El holocausto comenzara a las 11:30 de la noche, hasta ese momento la cárcel estaba a oscuras y en silencio. Ruido de cadenas y cerrojos; los milicianos entraban en las celdas, encañonaban a los presos, leían nombres, sacaban a los nominados al pasillo, los ataban de dos en dos por los sobacos, y sobre la l de la madrugada, los juntaban en grupos de cinco parejas, los hacían subir al camión. A las 1:15 los camiones, conducidos por guardias de asalto, habían rebasado el cementerio, llegando al cruce de las carreteras de Tarragona y Barcelona. Parece como si los conductores, horrorizados, hubieran querido seguir a Barcelona para evitar la masacre, pero en aquel momento les cayeron encima unos doscientos milicianos que estaba apostados, y obligaron a los camioneros a retroceder ante el cementerio.
Los setenta y cuatro mártires, todos muy serenos y conscientes, en los camiones al unísono cantaban el Ave maris stella, el Magníficat… vitoreaban a Cristo rey… invocaban a María.

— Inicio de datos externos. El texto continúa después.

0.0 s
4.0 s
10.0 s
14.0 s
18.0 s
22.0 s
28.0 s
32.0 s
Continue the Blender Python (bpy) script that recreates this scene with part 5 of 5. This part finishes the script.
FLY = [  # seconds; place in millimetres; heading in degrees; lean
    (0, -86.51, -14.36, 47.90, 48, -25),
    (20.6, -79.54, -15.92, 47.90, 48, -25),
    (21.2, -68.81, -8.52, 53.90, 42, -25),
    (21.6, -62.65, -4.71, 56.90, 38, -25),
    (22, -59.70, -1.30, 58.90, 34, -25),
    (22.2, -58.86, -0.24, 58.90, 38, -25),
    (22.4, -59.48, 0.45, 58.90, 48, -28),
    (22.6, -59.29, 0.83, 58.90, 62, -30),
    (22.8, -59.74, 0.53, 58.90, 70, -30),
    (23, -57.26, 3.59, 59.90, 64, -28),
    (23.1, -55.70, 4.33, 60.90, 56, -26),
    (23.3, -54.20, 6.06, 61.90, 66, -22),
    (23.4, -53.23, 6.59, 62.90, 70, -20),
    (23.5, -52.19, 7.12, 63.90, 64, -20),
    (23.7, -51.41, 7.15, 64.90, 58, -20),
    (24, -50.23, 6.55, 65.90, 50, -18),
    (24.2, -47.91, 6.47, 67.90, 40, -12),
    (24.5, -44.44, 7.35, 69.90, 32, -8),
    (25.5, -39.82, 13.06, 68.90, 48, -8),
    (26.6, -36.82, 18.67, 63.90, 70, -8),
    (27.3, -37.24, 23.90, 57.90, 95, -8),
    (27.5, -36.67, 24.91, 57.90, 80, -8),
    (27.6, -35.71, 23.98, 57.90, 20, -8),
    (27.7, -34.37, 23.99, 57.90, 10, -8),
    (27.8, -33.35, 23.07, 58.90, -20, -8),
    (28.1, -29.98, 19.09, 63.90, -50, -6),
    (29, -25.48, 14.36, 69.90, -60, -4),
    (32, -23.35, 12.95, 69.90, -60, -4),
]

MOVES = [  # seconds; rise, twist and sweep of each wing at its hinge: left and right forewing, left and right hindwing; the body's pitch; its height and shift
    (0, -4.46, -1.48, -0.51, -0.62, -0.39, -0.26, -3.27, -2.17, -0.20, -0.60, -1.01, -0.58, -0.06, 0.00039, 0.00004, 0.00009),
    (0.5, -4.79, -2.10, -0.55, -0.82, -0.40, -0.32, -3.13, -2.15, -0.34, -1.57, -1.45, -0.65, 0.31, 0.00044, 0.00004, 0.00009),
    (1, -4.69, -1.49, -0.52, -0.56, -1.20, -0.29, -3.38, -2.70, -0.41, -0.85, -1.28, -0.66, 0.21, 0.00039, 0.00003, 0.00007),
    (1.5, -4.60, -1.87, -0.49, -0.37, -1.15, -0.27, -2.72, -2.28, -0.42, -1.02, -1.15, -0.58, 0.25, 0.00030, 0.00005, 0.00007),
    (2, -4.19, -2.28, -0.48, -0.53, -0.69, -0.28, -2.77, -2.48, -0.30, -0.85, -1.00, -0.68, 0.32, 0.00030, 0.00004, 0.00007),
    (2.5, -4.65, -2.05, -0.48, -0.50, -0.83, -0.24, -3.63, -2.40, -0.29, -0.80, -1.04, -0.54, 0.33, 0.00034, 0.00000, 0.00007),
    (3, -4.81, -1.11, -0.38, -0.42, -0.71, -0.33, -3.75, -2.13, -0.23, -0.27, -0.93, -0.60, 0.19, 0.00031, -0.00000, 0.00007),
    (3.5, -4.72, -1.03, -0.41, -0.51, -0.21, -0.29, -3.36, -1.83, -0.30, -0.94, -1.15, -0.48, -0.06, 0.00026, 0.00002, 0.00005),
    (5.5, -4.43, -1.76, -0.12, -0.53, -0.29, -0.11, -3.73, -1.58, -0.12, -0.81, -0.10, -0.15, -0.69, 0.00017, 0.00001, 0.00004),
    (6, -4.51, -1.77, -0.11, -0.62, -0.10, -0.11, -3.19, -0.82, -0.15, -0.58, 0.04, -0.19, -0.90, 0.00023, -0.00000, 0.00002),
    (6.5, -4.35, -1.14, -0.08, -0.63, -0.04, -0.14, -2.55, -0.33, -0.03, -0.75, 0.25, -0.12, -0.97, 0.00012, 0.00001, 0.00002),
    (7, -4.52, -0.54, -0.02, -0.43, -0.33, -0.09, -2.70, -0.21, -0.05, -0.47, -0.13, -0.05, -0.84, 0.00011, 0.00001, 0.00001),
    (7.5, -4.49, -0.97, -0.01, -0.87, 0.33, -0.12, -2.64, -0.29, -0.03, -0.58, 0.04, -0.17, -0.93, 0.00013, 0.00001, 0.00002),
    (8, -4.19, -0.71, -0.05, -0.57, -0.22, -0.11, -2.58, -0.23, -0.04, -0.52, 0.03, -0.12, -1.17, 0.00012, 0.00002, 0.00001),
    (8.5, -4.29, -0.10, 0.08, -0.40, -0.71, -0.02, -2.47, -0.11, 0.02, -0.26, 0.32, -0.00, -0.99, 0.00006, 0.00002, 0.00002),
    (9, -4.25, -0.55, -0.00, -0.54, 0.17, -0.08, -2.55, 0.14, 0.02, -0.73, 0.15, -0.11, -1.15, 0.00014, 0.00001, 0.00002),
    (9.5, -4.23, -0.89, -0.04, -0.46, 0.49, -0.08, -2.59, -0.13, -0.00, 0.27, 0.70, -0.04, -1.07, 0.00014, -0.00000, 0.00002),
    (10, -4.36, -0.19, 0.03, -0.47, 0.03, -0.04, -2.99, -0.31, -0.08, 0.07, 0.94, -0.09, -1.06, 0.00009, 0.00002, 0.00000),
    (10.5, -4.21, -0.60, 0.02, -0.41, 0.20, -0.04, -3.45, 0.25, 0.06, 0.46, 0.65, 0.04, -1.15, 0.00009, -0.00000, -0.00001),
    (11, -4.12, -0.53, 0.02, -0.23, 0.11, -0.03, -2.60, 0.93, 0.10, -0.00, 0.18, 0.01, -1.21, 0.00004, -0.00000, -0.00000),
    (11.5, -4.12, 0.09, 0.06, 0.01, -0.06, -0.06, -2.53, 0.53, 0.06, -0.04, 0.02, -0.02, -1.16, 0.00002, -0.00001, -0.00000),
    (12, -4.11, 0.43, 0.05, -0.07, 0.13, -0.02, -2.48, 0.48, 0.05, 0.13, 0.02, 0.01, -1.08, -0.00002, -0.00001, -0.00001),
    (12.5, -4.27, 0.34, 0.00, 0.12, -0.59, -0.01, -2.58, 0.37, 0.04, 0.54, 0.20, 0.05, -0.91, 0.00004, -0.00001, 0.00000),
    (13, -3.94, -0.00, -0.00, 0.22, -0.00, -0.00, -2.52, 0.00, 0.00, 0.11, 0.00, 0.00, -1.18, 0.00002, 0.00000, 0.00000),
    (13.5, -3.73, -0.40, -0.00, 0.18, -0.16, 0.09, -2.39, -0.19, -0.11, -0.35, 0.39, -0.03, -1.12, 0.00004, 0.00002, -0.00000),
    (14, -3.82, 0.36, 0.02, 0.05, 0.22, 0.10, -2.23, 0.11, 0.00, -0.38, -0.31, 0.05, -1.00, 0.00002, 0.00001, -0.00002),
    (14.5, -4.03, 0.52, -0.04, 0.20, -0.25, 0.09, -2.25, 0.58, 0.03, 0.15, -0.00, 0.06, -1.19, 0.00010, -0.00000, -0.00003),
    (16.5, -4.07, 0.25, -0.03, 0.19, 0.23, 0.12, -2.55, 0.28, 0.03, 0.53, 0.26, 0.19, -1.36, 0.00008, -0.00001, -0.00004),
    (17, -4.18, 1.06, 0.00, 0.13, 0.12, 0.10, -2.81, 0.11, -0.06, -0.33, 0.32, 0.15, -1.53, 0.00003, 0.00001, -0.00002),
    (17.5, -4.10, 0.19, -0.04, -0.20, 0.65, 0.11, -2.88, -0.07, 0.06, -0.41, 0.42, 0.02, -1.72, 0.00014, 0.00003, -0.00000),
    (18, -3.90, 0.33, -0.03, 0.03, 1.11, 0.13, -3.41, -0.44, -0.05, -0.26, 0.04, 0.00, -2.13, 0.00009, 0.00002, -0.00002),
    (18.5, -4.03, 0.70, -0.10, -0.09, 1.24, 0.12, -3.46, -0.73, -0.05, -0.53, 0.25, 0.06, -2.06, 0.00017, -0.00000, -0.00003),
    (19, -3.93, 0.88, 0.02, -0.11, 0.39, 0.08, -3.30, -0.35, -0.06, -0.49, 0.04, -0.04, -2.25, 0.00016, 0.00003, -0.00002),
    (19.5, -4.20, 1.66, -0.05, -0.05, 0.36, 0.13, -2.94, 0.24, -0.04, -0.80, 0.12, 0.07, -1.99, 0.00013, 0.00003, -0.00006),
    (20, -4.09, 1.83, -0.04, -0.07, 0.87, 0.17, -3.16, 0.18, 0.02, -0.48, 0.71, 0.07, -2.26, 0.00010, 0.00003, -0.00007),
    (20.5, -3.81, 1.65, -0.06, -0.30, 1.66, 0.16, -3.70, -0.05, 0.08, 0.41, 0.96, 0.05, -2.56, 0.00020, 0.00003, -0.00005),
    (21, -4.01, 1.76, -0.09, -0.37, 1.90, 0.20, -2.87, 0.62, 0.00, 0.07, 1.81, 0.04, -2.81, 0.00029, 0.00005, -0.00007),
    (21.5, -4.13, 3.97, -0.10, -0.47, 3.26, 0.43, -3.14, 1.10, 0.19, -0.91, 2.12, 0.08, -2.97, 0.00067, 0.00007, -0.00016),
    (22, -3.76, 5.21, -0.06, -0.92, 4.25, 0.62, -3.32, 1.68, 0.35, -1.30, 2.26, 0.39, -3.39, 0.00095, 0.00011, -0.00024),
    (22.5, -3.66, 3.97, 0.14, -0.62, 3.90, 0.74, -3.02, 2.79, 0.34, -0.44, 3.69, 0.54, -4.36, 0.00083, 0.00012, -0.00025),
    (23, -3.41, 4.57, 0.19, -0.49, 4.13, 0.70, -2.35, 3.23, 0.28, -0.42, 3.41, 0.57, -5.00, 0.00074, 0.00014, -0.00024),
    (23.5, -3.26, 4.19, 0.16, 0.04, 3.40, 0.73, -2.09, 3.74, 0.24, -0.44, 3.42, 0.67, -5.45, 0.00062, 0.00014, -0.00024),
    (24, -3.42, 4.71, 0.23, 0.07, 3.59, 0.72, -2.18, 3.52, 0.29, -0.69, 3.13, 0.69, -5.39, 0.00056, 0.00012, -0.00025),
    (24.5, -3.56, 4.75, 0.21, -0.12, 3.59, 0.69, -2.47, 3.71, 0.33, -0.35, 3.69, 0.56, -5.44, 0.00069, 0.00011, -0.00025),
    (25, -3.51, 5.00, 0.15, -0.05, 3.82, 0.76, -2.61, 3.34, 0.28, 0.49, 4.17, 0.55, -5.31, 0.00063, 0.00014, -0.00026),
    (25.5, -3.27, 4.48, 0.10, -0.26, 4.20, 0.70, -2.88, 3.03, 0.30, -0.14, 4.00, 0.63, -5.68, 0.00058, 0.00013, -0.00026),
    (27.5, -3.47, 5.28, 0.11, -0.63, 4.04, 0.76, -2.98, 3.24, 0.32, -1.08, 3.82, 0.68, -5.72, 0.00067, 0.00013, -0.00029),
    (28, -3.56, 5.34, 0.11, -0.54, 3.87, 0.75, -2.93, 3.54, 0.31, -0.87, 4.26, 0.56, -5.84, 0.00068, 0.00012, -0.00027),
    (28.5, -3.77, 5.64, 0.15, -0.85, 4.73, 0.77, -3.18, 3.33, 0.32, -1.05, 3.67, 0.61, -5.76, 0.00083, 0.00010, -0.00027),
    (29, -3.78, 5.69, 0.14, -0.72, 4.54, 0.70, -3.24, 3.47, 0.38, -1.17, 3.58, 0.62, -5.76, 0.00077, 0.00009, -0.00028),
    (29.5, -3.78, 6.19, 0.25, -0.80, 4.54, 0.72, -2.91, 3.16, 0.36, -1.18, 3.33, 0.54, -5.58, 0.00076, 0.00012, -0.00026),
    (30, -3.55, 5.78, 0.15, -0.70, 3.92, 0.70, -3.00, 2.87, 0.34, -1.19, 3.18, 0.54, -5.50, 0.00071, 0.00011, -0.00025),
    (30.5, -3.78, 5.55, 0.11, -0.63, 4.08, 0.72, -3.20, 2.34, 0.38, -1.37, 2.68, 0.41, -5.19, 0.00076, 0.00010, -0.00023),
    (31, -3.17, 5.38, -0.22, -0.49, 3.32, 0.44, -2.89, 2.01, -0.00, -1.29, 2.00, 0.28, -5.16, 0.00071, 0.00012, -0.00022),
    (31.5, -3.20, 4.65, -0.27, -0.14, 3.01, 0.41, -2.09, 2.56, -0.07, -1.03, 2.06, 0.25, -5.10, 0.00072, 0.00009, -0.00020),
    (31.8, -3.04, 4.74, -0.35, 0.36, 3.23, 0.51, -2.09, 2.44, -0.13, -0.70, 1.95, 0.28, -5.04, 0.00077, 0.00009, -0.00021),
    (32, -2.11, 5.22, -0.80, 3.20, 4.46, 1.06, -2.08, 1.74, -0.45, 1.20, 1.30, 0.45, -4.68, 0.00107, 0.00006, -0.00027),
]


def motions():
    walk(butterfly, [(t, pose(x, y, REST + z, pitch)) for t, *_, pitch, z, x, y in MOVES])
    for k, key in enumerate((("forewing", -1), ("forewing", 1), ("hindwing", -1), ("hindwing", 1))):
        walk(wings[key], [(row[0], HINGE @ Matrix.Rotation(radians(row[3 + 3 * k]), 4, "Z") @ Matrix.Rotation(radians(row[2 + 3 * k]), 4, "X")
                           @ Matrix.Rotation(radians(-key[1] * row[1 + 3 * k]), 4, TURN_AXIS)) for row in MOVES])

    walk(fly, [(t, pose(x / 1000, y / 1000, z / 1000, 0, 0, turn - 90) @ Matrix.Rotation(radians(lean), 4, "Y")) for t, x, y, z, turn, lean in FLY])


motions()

Los tiraron desde los camiones, a culatazos y empujones. Atados de dos en dos, en grupos de catorce, eran puestos ante el muro interior del cementerio, frente al pelotón de asesinos y villanamente asesinados, de noche, a la luz de los focos de un camión. Cuando se oía la orden apunten, los mártires gritaban, unánimes las gargantas y los corazones, ¡viva Cristo rey!… ¡Madre mía!. Se cuenta del padre Campo que entonó el Cantemos al amor de lo amores. El rugido de la chusma, doscientos rufianes, no lograban aminorar el grito de los mártires.
Pasó un miliciano dando el tiro de gracia, pero ni se molestaron en enterrarlos. A a los asesinos siempre les aterran los rostros serenos de sus víctimas. Fue al día siguiente cuando los empleados del cementerio los evacuaron en una fosa común.